Twitter Screenshot: Matt Gaetz
Twitter Screenshot: Matt Gaetz

Representative Marjorie Taylor Greene was similarly superficially apoplectic, decrying the January 6 committee as “FAKE” and announcing, “The DOJ is completely corrupt!!”

Droning British giant—and former deputy assistant to Trump—Seb Gorka groaned to a camera while on a leisurely drive that Bannon was sentenced to prison as part of a “conspiracy to disrupt Trump’s campaign.”

“The deep state is not the deep state anymore,” Gorka announced at the news of Bannon facing the normal consequences of defying a congressional subpoena. “It’s the in-your-face, we don’t care, we run America, and who you choose for president is utterly irrelevant,” he added before pivoting to boilerplate conservative sound bites and pitching his web streaming show.

Bannon was found guilty on two counts of contempt of Congress in 2022 but delayed sentencing by appealing the decision. That appeal was rejected, and he was sentenced Thursday to report to prison on July 1. Bannon can still appeal the ruling to report to prison.
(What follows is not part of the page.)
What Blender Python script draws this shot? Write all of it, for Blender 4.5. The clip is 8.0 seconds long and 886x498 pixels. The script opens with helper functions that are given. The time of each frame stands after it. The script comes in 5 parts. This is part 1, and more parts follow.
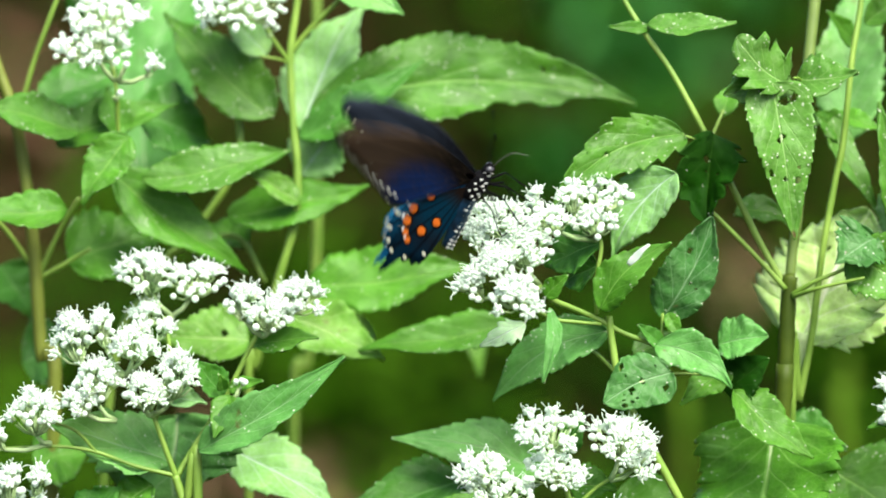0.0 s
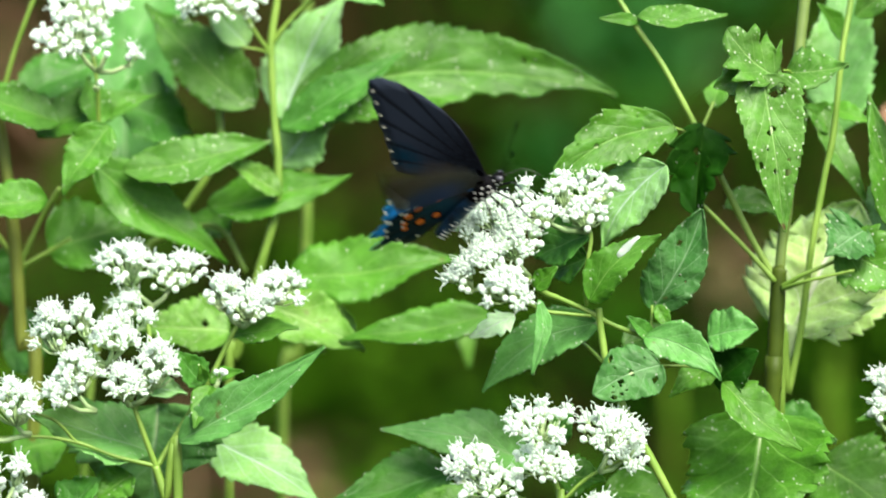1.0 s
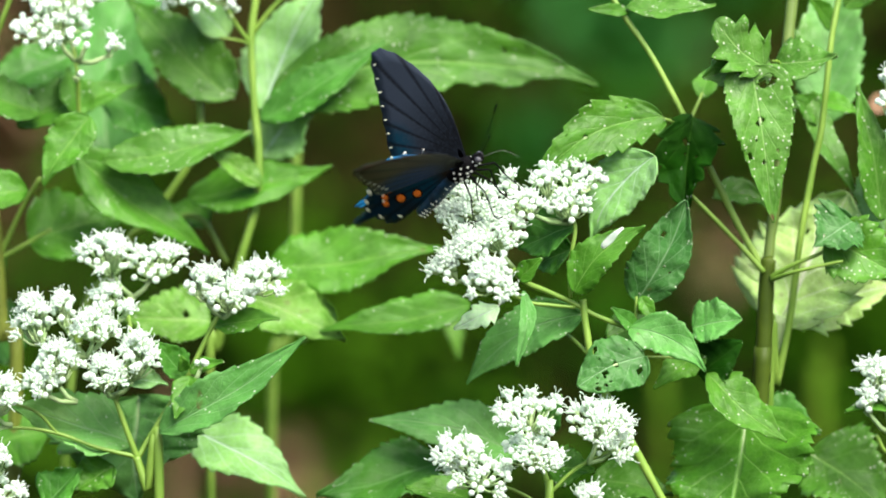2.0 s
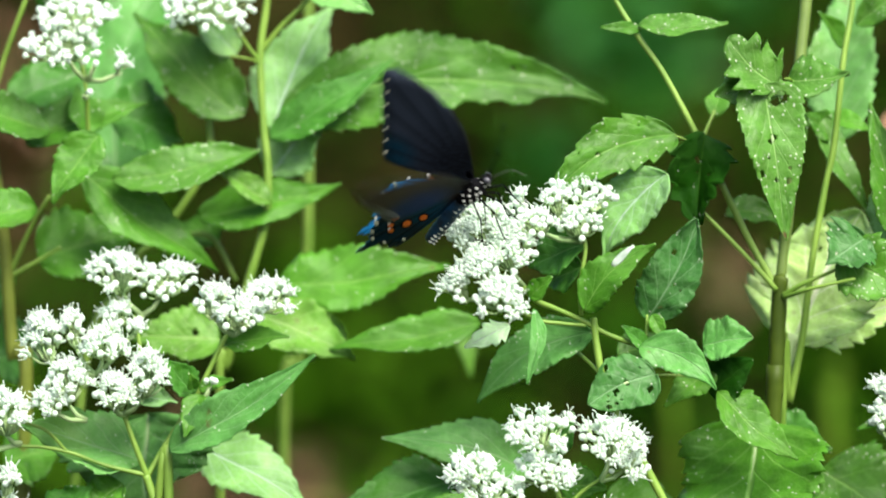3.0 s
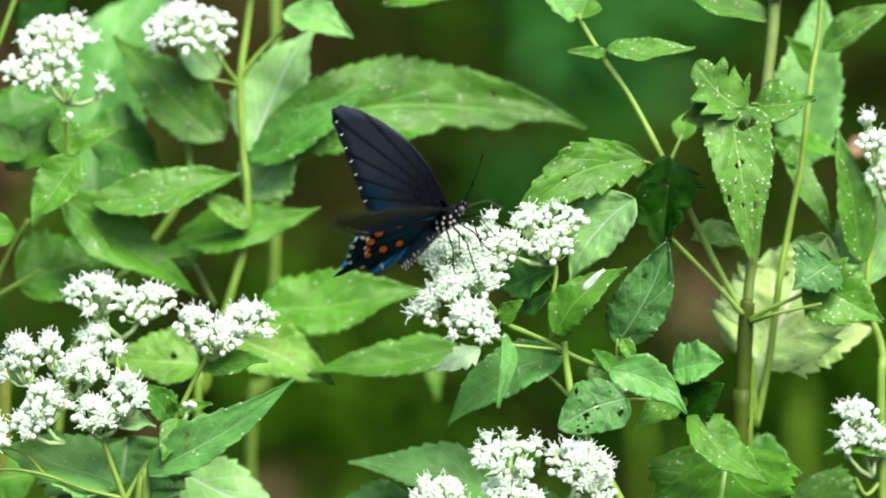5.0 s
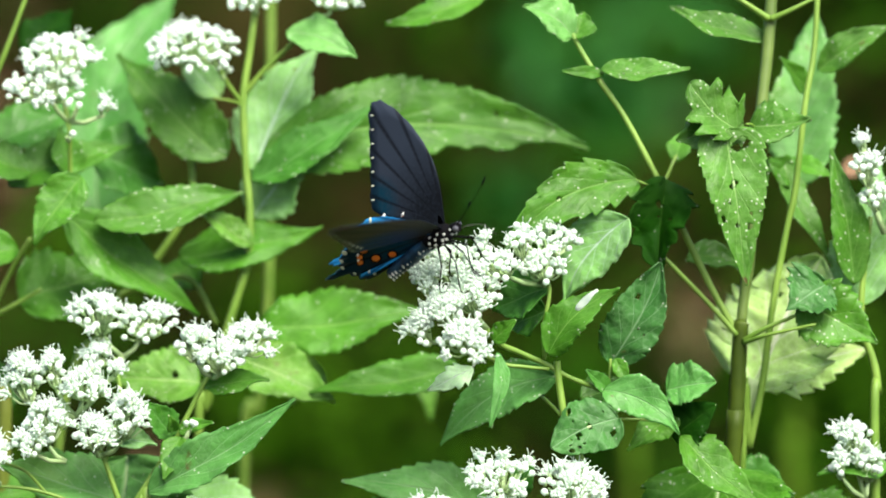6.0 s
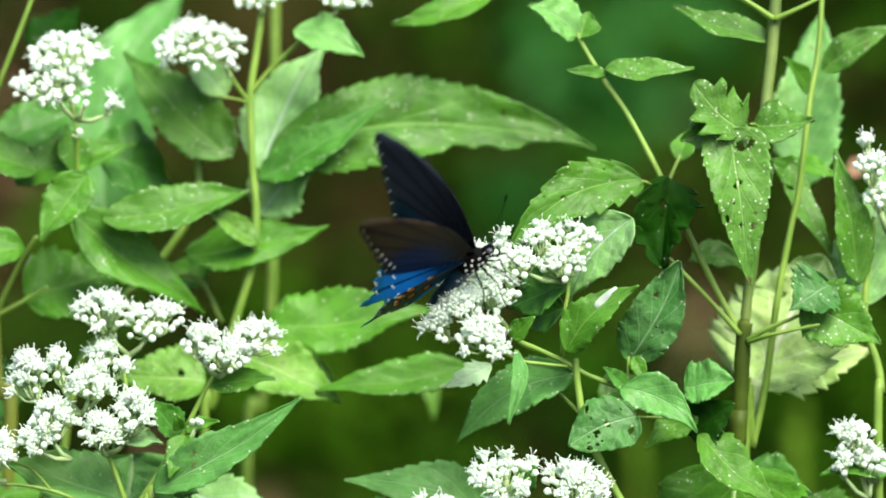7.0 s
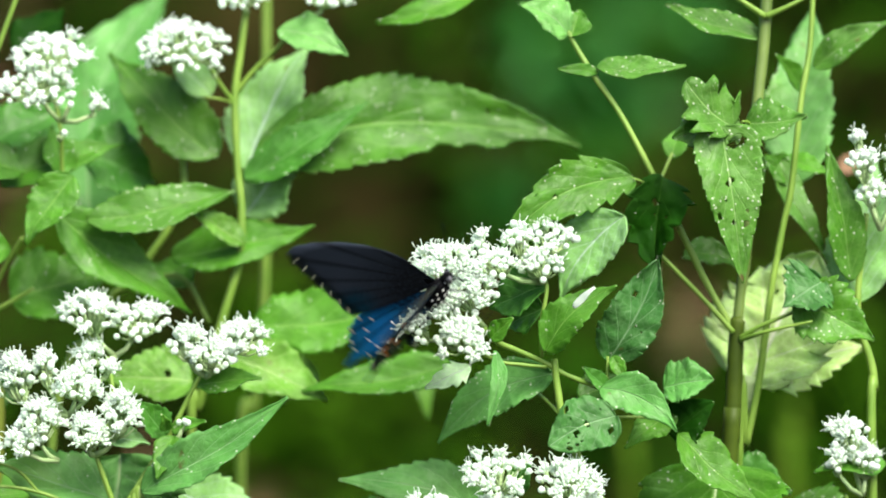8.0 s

The judicial system, which Gaetz declared is dead, typically sentences people held in contempt of court to prison time: Per the U.S. Penal Code, penalties for contempt of Congress include a jail term of a minimum of one month and a maximum 12 months per violation. Whistleblower Chelsea Manning served a two-month sentence for refusing to testify in a federal case investigating military secrets she handed to WikiLeaks in 2010. The judicial system, it seems, has continued operating as it always has when people refuse to testify. But if the meltdown helps the grift, might as well treat the codified consequences of refusing to testify as a sign of democracy collapsing.